*What you need to do*. Quote all of the data exactly as given. Skip every picture it contains.
★ ★ ★
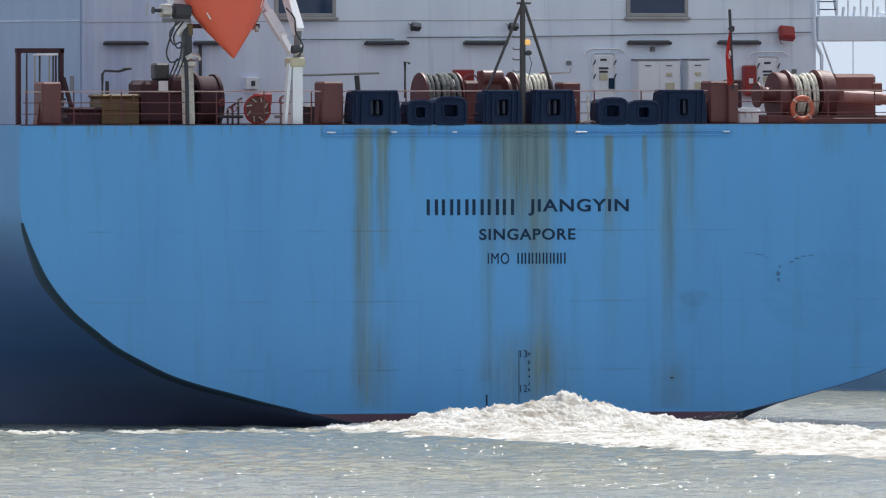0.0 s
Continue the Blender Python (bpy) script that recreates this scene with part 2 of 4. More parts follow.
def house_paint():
    """White marine paint, streaked; bluish shade towards the port corner is put into the colour."""
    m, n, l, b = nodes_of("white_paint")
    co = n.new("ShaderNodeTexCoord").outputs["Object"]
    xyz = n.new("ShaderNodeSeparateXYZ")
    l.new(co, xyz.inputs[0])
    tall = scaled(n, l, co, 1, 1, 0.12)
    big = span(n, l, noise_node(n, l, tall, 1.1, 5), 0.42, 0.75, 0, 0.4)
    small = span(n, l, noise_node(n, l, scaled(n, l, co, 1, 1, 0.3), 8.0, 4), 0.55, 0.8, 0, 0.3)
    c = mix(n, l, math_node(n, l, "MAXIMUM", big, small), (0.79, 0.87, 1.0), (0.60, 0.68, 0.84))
    # streaky blue that paints the port end's shade into the wall
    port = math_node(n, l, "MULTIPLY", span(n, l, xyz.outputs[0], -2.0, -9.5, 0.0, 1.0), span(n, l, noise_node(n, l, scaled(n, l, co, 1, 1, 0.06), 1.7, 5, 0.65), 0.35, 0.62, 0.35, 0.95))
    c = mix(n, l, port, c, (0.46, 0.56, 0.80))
    # thin dark runs below fittings
    runs = span(n, l, noise_node(n, l, scaled(n, l, co, 1, 1, 0.035), 3.6, 4, 0.6), 0.62, 0.72, 0, 0.35)
    c = mix(n, l, runs, c, (0.36, 0.42, 0.52))
    l.new(c, b.inputs["Base Color"])
    b.inputs["Roughness"].default_value = 0.45
    bp = n.new("ShaderNodeBump")
    bp.inputs["Strength"].default_value, bp.inputs["Distance"].default_value = 0.2, 0.04
    l.new(noise_node(n, l, co, 1.3, 4), bp.inputs["Height"])
    l.new(bp.outputs[0], b.inputs["Normal"])
    return m


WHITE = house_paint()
# bluish shade of the port side wall is put into this colour
SIDE_SHADE_BLUE = coat("side_shade_blue", (0.31, 0.43, 0.66), (0.23, 0.33, 0.54), 0.45, amount=0.5, scale=0.9)
WHITE_CLEAN = coat("white_enamel", (0.82, 0.86, 0.93), (0.58, 0.6, 0.62), 0.4, amount=0.25, scale=1.2)
GREY_FRAME = coat("grey_frame", (0.36, 0.36, 0.37), None, 0.5, amount=0.4)
# the sun on the gear case is put into this brighter red
SUNLIT_RED = coat("sunlit_red_oxide", (0.21, 0.07, 0.062), (0.11, 0.042, 0.042), 0.5, amount=0.6, scale=1.2)
RED_DECK = coat("red_oxide_paint", (0.13, 0.043, 0.045), (0.075, 0.034, 0.038), 0.5, amount=0.6, scale=1.2)
NAVY = coat("dark_edge_navy", (0.02, 0.055, 0.095), (0.022, 0.045, 0.068), 0.8, amount=0.5)
SCUFF = coat("scuffed_paint", (0.045, 0.15, 0.33), (0.065, 0.22, 0.46), 0.6, amount=0.7)
# light on the top rail is painted in as this pale pink
RAIL = coat("sunlit_rail_paint", (0.46, 0.34, 0.33), (0.2, 0.1, 0.09), 0.5, amount=0.6, scale=1.0)
DECK = coat("deck_paint", (0.17, 0.05, 0.04), (0.09, 0.06, 0.05), 0.7, amount=0.7)
# lifted a little: haze over this dark red goes into the colour
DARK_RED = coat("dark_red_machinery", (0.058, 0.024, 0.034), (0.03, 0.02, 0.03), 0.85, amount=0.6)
FAIRLEAD = coat("dark_blue_paint", (0.006, 0.019, 0.06), (0.018, 0.03, 0.062), 0.8, gloss=0.3, amount=0.5, scale=2.5)
WORN_BLUE = coat("rope_worn_steel", (0.05, 0.062, 0.095), (0.012, 0.02, 0.045), 0.6, amount=0.9, scale=5.0, streak=False, fine=14)
# haze over black gear is put in as a slightly raised blue-grey
BLACK = coat("black_steel", (0.038, 0.044, 0.06), (0.065, 0.055, 0.055), 0.55, amount=0.5)
MAST_GREY = coat("dark_mast_paint", (0.05, 0.055, 0.065), (0.09, 0.05, 0.03), 0.5, amount=0.6)
ORANGE = coat("orange_fibreglass", (0.78, 0.13, 0.07), (0.6, 0.13, 0.08), 0.4, amount=0.4, scale=0.8)
ORANGE_RED = coat("orange_red_plastic", (0.45, 0.095, 0.05), (0.33, 0.11, 0.08), 0.5, amount=0.4)
# pale red puts sunlight on the motor into the colour, under worn patches
MOTOR_RED = coat("sunlit_motor_red", (0.34, 0.17, 0.15), (0.14, 0.05, 0.045), 0.4, amount=0.8, scale=1.6)
YELLOW = coat("yellow_paint", (0.74, 0.46, 0.08), (0.5, 0.3, 0.06), 0.45, amount=0.4, scale=1.0)
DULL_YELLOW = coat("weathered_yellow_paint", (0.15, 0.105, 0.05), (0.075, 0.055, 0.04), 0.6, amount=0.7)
BRIGHT_RED = coat("signal_red_paint", (0.30, 0.026, 0.026), (0.16, 0.03, 0.028), 0.4, amount=0.4)
FLAG_RED = coat("red_flag_cloth", (0.62, 0.05, 0.045), (0.45, 0.04, 0.04), 0.85, amount=0.3, scale=2.0)
STAINED = coat("rust_stained_white", (0.55, 0.54, 0.5), (0.12, 0.1, 0.09), 0.6, amount=0.9, scale=1.3)
GREY = coat("grey_paint", (0.2, 0.21, 0.23), (0.1, 0.1, 0.1), 0.5, amount=0.5)
ROPE_DARK = coat("weathered_rope", (0.2, 0.21, 0.21), (0.02, 0.022, 0.026), 0.9, amount=1.0, scale=4.0, streak=False, fine=20, bump=0.6)
ROPE_PALE = coat("pale_rope", (0.74, 0.71, 0.63), (0.25, 0.22, 0.19), 0.9, amount=0.8, scale=3.0, streak=False, fine=20, bump=0.6)
GLASS_DARK = coat("dark_window_glass", (0.028, 0.05, 0.11), (0.035, 0.06, 0.12), 0.06, amount=0.5, bump=0.0)
INK = coat("navy_lettering", (0.014, 0.036, 0.078), (0.026, 0.07, 0.14), 0.7, amount=0.45, fine=12, gloss=0.15)
LABEL = coat("faded_label", (0.6, 0.57, 0.42), (0.45, 0.42, 0.34), 0.6, amount=0.4)
STEEL = coat("worn_steel", (0.5, 0.5, 0.48), (0.2, 0.17, 0.14), 0.35, metal=0.7, amount=0.6)
LOUVRE = coat("louvre_grey", (0.15, 0.15, 0.15), (0.08, 0.075, 0.07), 0.6, amount=0.5)
LAMP_AMBER = coat("amber_lens", (0.8, 0.42, 0.1), (0.6, 0.3, 0.1), 0.2, amount=0.3)
LAMP_AMBER.node_tree.nodes["Principled BSDF"].inputs["Emission Color"].default_value = (1.0, 0.62, 0.22, 1)
LAMP_AMBER.node_tree.nodes["Principled BSDF"].inputs["Emission Strength"].default_value = 0.3
# blue haze over the far bank is put into this stone colour
STONE = coat("haze_blue_stone", (0.14, 0.255, 0.40), (0.12, 0.22, 0.345), 0.85, amount=0.6, scale=0.3, streak=False, fine=1.2, bump=0.4)
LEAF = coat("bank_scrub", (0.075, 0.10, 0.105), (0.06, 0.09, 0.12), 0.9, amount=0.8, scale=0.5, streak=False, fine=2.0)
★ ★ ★
*Task response*.
0.0 s
Continue the Blender Python (bpy) script that recreates this scene with part 2 of 4. More parts follow.
def house_paint():
    """White marine paint, streaked; bluish shade towards the port corner is put into the colour."""
    m, n, l, b = nodes_of("white_paint")
    co = n.new("ShaderNodeTexCoord").outputs["Object"]
    xyz = n.new("ShaderNodeSeparateXYZ")
    l.new(co, xyz.inputs[0])
    tall = scaled(n, l, co, 1, 1, 0.12)
    big = span(n, l, noise_node(n, l, tall, 1.1, 5), 0.42, 0.75, 0, 0.4)
    small = span(n, l, noise_node(n, l, scaled(n, l, co, 1, 1, 0.3), 8.0, 4), 0.55, 0.8, 0, 0.3)
    c = mix(n, l, math_node(n, l, "MAXIMUM", big, small), (0.79, 0.87, 1.0), (0.60, 0.68, 0.84))
    # streaky blue that paints the port end's shade into the wall
    port = math_node(n, l, "MULTIPLY", span(n, l, xyz.outputs[0], -2.0, -9.5, 0.0, 1.0), span(n, l, noise_node(n, l, scaled(n, l, co, 1, 1, 0.06), 1.7, 5, 0.65), 0.35, 0.62, 0.35, 0.95))
    c = mix(n, l, port, c, (0.46, 0.56, 0.80))
    # thin dark runs below fittings
    runs = span(n, l, noise_node(n, l, scaled(n, l, co, 1, 1, 0.035), 3.6, 4, 0.6), 0.62, 0.72, 0, 0.35)
    c = mix(n, l, runs, c, (0.36, 0.42, 0.52))
    l.new(c, b.inputs["Base Color"])
    b.inputs["Roughness"].default_value = 0.45
    bp = n.new("ShaderNodeBump")
    bp.inputs["Strength"].default_value, bp.inputs["Distance"].default_value = 0.2, 0.04
    l.new(noise_node(n, l, co, 1.3, 4), bp.inputs["Height"])
    l.new(bp.outputs[0], b.inputs["Normal"])
    return m


WHITE = house_paint()
# bluish shade of the port side wall is put into this colour
SIDE_SHADE_BLUE = coat("side_shade_blue", (0.31, 0.43, 0.66), (0.23, 0.33, 0.54), 0.45, amount=0.5, scale=0.9)
WHITE_CLEAN = coat("white_enamel", (0.82, 0.86, 0.93), (0.58, 0.6, 0.62), 0.4, amount=0.25, scale=1.2)
GREY_FRAME = coat("grey_frame", (0.36, 0.36, 0.37), None, 0.5, amount=0.4)
# the sun on the gear case is put into this brighter red
SUNLIT_RED = coat("sunlit_red_oxide", (0.21, 0.07, 0.062), (0.11, 0.042, 0.042), 0.5, amount=0.6, scale=1.2)
RED_DECK = coat("red_oxide_paint", (0.13, 0.043, 0.045), (0.075, 0.034, 0.038), 0.5, amount=0.6, scale=1.2)
NAVY = coat("dark_edge_navy", (0.02, 0.055, 0.095), (0.022, 0.045, 0.068), 0.8, amount=0.5)
SCUFF = coat("scuffed_paint", (0.045, 0.15, 0.33), (0.065, 0.22, 0.46), 0.6, amount=0.7)
# light on the top rail is painted in as this pale pink
RAIL = coat("sunlit_rail_paint", (0.46, 0.34, 0.33), (0.2, 0.1, 0.09), 0.5, amount=0.6, scale=1.0)
DECK = coat("deck_paint", (0.17, 0.05, 0.04), (0.09, 0.06, 0.05), 0.7, amount=0.7)
# lifted a little: haze over this dark red goes into the colour
DARK_RED = coat("dark_red_machinery", (0.058, 0.024, 0.034), (0.03, 0.02, 0.03), 0.85, amount=0.6)
FAIRLEAD = coat("dark_blue_paint", (0.006, 0.019, 0.06), (0.018, 0.03, 0.062), 0.8, gloss=0.3, amount=0.5, scale=2.5)
WORN_BLUE = coat("rope_worn_steel", (0.05, 0.062, 0.095), (0.012, 0.02, 0.045), 0.6, amount=0.9, scale=5.0, streak=False, fine=14)
# haze over black gear is put in as a slightly raised blue-grey
BLACK = coat("black_steel", (0.038, 0.044, 0.06), (0.065, 0.055, 0.055), 0.55, amount=0.5)
MAST_GREY = coat("dark_mast_paint", (0.05, 0.055, 0.065), (0.09, 0.05, 0.03), 0.5, amount=0.6)
ORANGE = coat("orange_fibreglass", (0.78, 0.13, 0.07), (0.6, 0.13, 0.08), 0.4, amount=0.4, scale=0.8)
ORANGE_RED = coat("orange_red_plastic", (0.45, 0.095, 0.05), (0.33, 0.11, 0.08), 0.5, amount=0.4)
# pale red puts sunlight on the motor into the colour, under worn patches
MOTOR_RED = coat("sunlit_motor_red", (0.34, 0.17, 0.15), (0.14, 0.05, 0.045), 0.4, amount=0.8, scale=1.6)
YELLOW = coat("yellow_paint", (0.74, 0.46, 0.08), (0.5, 0.3, 0.06), 0.45, amount=0.4, scale=1.0)
DULL_YELLOW = coat("weathered_yellow_paint", (0.15, 0.105, 0.05), (0.075, 0.055, 0.04), 0.6, amount=0.7)
BRIGHT_RED = coat("signal_red_paint", (0.30, 0.026, 0.026), (0.16, 0.03, 0.028), 0.4, amount=0.4)
FLAG_RED = coat("red_flag_cloth", (0.62, 0.05, 0.045), (0.45, 0.04, 0.04), 0.85, amount=0.3, scale=2.0)
STAINED = coat("rust_stained_white", (0.55, 0.54, 0.5), (0.12, 0.1, 0.09), 0.6, amount=0.9, scale=1.3)
GREY = coat("grey_paint", (0.2, 0.21, 0.23), (0.1, 0.1, 0.1), 0.5, amount=0.5)
ROPE_DARK = coat("weathered_rope", (0.2, 0.21, 0.21), (0.02, 0.022, 0.026), 0.9, amount=1.0, scale=4.0, streak=False, fine=20, bump=0.6)
ROPE_PALE = coat("pale_rope", (0.74, 0.71, 0.63), (0.25, 0.22, 0.19), 0.9, amount=0.8, scale=3.0, streak=False, fine=20, bump=0.6)
GLASS_DARK = coat("dark_window_glass", (0.028, 0.05, 0.11), (0.035, 0.06, 0.12), 0.06, amount=0.5, bump=0.0)
INK = coat("navy_lettering", (0.014, 0.036, 0.078), (0.026, 0.07, 0.14), 0.7, amount=0.45, fine=12, gloss=0.15)
LABEL = coat("faded_label", (0.6, 0.57, 0.42), (0.45, 0.42, 0.34), 0.6, amount=0.4)
STEEL = coat("worn_steel", (0.5, 0.5, 0.48), (0.2, 0.17, 0.14), 0.35, metal=0.7, amount=0.6)
LOUVRE = coat("louvre_grey", (0.15, 0.15, 0.15), (0.08, 0.075, 0.07), 0.6, amount=0.5)
LAMP_AMBER = coat("amber_lens", (0.8, 0.42, 0.1), (0.6, 0.3, 0.1), 0.2, amount=0.3)
LAMP_AMBER.node_tree.nodes["Principled BSDF"].inputs["Emission Color"].default_value = (1.0, 0.62, 0.22, 1)
LAMP_AMBER.node_tree.nodes["Principled BSDF"].inputs["Emission Strength"].default_value = 0.3
# blue haze over the far bank is put into this stone colour
STONE = coat("haze_blue_stone", (0.14, 0.255, 0.40), (0.12, 0.22, 0.345), 0.85, amount=0.6, scale=0.3, streak=False, fine=1.2, bump=0.4)
LEAF = coat("bank_scrub", (0.075, 0.10, 0.105), (0.06, 0.09, 0.12), 0.9, amount=0.8, scale=0.5, streak=False, fine=2.0)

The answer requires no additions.